Methodology

The Stunt Double Index is produced by Stunt Double, an AI testing platform that dispatches real agents to carry out real user tasks. Every score on the index comes from observed agent behaviour — not crawling heuristics.

Agent providers

We run weekly cohorts of sessions on the following providers. Each category is measured across every provider and the per-provider scores are averaged.

  • Claude
    Anthropic
  • ChatGPT Agent
    OpenAI
  • Gemini
    Google
  • Perplexity
    Perplexity
  • Copilot
    Microsoft
  • Browserbase Operator
    Browserbase

Categories & weights

  1. Brand awareness10%

    Measures how often and how accurately leading agents mention your brand in unprompted research and comparison tasks.

  2. Discovery15%

    How well agents discover, shortlist and recommend your product when a user asks for a solution in your category.

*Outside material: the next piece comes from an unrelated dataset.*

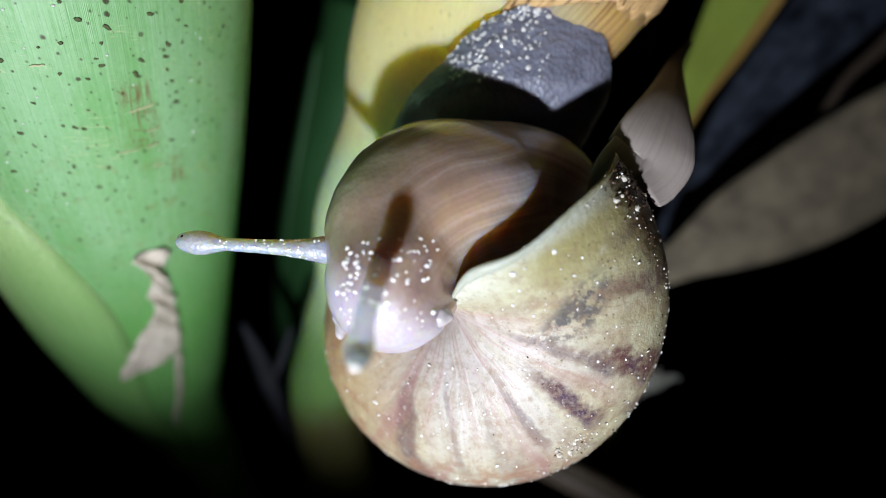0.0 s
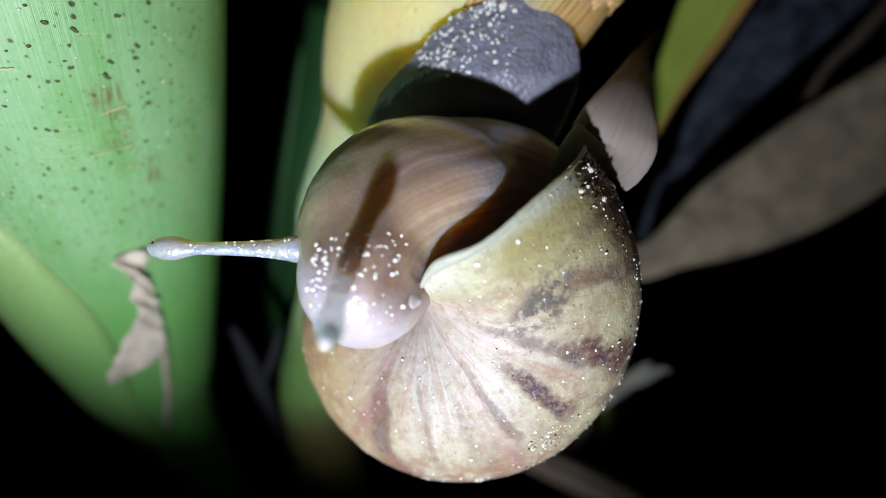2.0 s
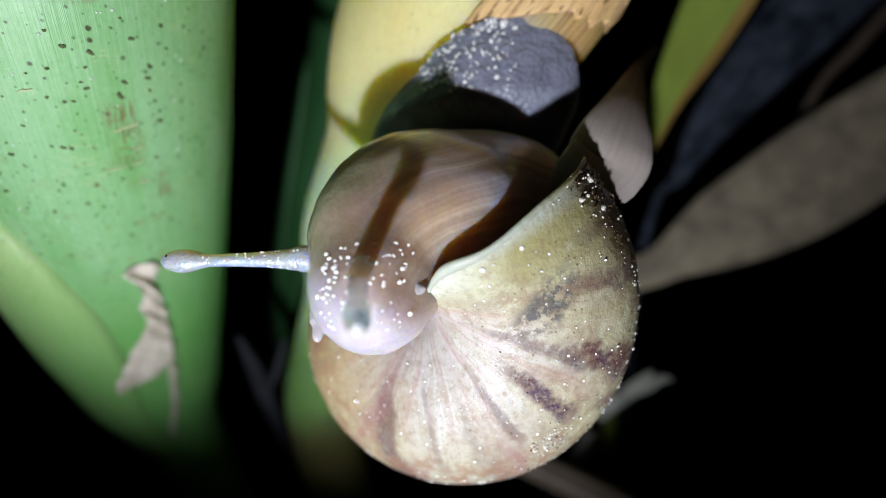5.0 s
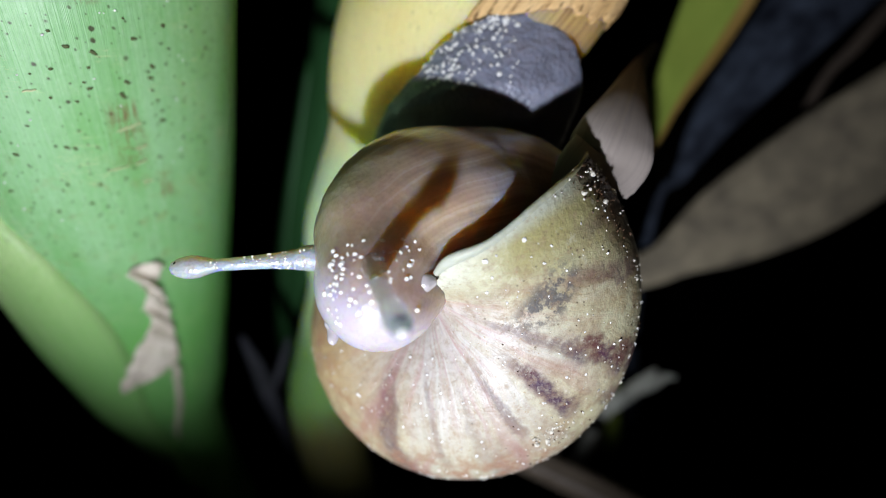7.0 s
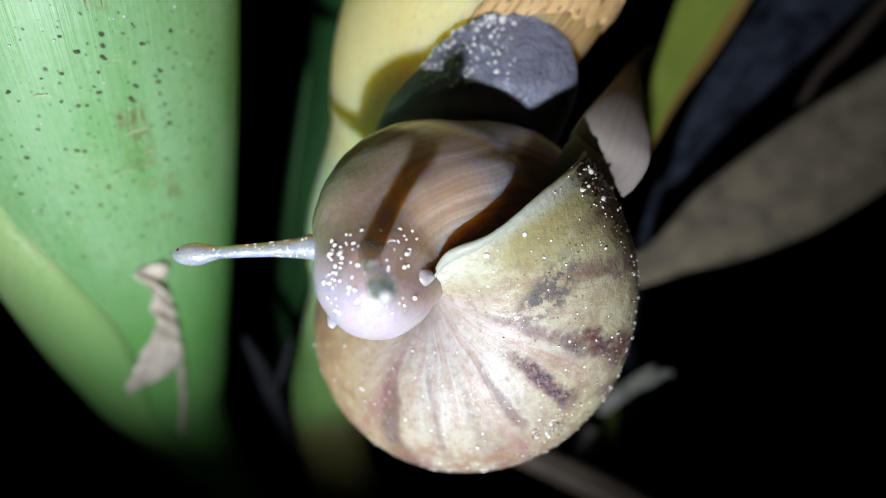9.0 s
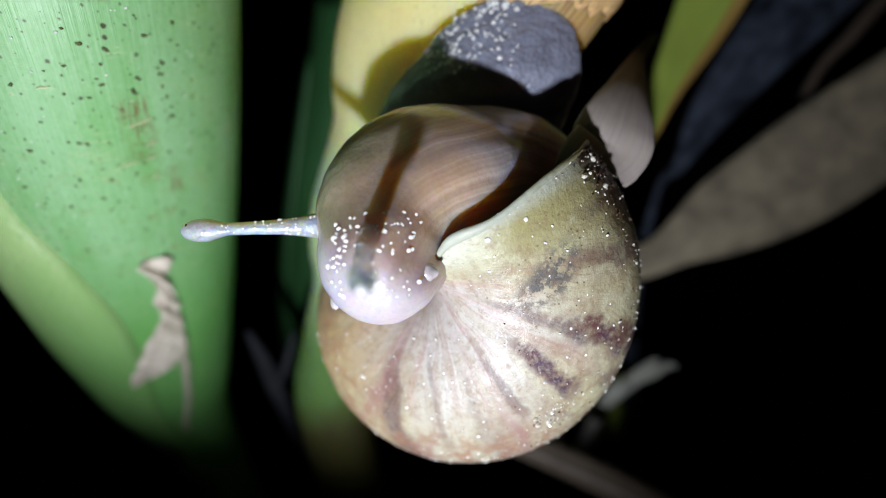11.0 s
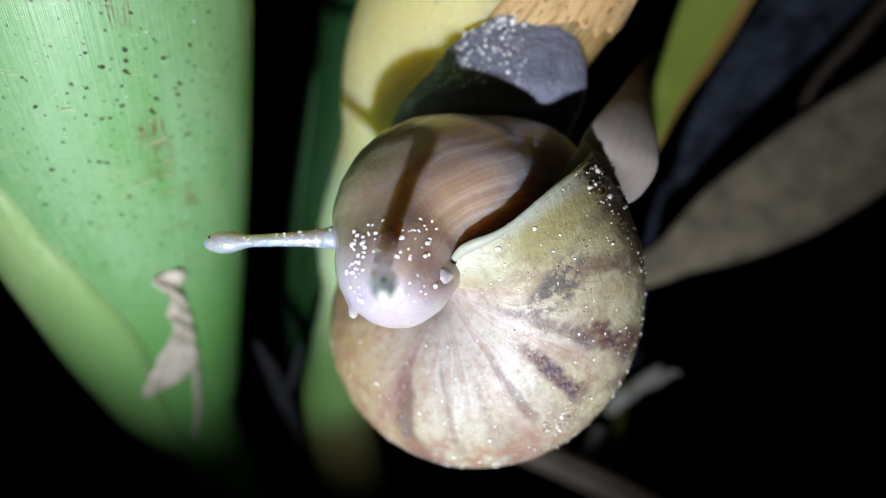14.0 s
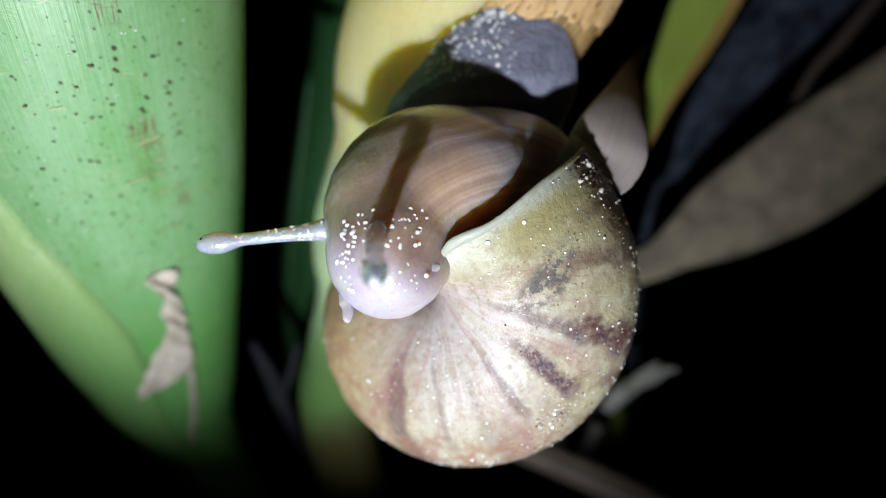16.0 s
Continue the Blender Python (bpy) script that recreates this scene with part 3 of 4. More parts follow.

  3. Information retrieval15%

    Quality of structured data, semantics and navigability for agents extracting pricing, specs and policies.

  4. Market ranking15%

    Your relative placement vs. competitors when agents produce ranked lists for buyers in your market.

  5. Accuracy15%

    How often agents report correct pricing, features, availability and policies — and how often they hallucinate.

  6. Checkout15%

    End-to-end completion rate for agentic checkout across guest, logged-in and delegated-access flows.

  7. Delegated access10%

    Availability of scoped auth (OIDC, API keys, MCP), rate limits, and tooling for delegated agent sessions.

  8. Support & returns5%

    Completion rate and clarity when agents attempt to get help, cancel, return, or manage a subscription.

Task protocol

Each session runs a reference task for the sector (e.g. purchase a product, research a return policy, price-compare a loan). Outcomes are scored by a rubric agent independent of the one running the task. All sessions are recorded and replayable for claimed domains.

Ethics

We identify our agents with a stable UA token and honour opt-outs declared in robots.txt and headers. We don't store PII and we rate-limit against target domains. Anything you see in a public friction report, an agent acting on behalf of a real customer could also encounter.